- _TASK INPUTS_:
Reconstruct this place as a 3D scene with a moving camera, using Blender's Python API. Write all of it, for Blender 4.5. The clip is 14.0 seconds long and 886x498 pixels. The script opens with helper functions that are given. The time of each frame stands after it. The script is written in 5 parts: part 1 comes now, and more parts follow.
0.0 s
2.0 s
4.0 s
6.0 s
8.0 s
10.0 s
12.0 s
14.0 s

---

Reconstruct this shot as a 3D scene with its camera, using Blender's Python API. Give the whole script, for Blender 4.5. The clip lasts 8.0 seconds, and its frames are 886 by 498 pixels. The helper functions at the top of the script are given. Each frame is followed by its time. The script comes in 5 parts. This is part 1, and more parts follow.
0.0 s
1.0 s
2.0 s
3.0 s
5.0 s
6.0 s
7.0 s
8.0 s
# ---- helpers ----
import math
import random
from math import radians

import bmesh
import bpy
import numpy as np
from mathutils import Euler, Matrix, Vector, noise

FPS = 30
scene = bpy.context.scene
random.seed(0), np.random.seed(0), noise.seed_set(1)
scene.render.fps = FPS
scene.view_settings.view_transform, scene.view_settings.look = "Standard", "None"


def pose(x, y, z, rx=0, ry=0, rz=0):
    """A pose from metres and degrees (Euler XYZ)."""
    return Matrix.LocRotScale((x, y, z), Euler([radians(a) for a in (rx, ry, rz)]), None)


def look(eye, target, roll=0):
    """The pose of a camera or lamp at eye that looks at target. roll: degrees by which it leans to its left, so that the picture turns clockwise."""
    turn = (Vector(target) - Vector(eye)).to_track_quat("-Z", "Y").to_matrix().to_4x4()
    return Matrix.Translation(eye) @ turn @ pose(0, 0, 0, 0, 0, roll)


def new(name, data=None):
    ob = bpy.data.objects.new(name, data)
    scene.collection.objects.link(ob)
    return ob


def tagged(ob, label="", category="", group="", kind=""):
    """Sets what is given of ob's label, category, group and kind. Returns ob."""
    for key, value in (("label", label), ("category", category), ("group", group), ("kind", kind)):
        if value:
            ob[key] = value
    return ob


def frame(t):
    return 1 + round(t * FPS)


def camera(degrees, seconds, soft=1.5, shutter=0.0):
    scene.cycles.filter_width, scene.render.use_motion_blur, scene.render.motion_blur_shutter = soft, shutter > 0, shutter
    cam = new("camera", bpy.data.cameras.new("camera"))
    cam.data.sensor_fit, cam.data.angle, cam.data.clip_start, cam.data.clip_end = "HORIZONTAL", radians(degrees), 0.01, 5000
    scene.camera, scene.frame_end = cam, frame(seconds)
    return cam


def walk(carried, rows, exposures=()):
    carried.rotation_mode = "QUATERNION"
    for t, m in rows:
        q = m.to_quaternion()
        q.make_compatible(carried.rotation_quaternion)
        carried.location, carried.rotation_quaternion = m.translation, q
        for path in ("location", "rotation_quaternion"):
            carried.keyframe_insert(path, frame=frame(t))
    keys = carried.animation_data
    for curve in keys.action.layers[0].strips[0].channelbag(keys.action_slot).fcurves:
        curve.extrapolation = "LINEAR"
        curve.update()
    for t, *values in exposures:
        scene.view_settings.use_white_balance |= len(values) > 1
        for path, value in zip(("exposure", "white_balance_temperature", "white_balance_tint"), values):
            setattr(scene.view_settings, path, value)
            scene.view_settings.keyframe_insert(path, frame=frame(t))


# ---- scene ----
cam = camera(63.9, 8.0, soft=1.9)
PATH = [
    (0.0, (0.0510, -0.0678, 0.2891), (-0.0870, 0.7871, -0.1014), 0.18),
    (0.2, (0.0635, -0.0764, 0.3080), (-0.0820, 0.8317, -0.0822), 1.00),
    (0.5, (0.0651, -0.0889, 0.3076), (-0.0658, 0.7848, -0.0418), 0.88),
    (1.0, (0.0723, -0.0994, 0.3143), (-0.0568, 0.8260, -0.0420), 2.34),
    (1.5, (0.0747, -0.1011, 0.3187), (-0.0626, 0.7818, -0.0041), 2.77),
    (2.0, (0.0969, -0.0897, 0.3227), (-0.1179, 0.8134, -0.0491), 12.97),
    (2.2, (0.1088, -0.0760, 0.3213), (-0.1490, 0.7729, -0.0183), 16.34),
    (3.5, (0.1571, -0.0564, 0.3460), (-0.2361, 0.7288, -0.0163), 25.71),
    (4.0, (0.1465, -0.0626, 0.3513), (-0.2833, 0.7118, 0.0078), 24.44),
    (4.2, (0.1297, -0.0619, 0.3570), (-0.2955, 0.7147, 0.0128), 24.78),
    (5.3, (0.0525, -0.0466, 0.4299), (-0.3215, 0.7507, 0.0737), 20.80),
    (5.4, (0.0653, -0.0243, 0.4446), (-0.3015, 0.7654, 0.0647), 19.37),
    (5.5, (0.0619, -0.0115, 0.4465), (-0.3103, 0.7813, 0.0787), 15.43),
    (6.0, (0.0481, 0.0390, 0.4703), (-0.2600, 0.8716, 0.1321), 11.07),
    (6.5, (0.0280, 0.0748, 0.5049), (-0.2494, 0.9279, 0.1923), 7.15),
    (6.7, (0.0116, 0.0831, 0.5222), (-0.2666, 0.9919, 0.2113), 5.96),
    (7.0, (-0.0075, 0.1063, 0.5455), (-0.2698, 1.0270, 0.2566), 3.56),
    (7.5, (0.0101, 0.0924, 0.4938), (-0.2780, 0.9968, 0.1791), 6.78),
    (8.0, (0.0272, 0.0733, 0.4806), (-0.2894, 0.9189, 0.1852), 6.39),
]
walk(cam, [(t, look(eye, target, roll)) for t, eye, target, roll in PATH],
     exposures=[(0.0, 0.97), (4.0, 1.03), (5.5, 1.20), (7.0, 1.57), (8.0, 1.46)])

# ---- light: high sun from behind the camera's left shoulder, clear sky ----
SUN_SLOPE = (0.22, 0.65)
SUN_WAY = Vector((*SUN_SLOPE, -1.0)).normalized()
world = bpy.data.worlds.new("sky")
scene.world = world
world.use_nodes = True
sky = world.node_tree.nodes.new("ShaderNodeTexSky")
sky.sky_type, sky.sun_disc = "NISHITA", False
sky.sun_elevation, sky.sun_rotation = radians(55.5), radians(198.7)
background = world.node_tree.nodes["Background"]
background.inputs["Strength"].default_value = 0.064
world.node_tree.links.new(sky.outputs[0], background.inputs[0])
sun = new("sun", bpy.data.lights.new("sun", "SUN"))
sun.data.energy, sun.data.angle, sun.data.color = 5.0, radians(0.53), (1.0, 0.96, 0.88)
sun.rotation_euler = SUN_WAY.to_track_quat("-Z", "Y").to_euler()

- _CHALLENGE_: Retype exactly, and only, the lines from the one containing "return Matrix.LocRotScale((x, y, z), Euler([radians(a)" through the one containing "of a camera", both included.

- _THE ANSWER_:
    return Matrix.LocRotScale((x, y, z), Euler([radians(a) for a in (rx, ry, rz)]), None)


def look(eye, target, roll=0):
    """The pose of a camera or lamp at eye that looks at target. roll: degrees by which it leans to its left, so that the picture turns clockwise."""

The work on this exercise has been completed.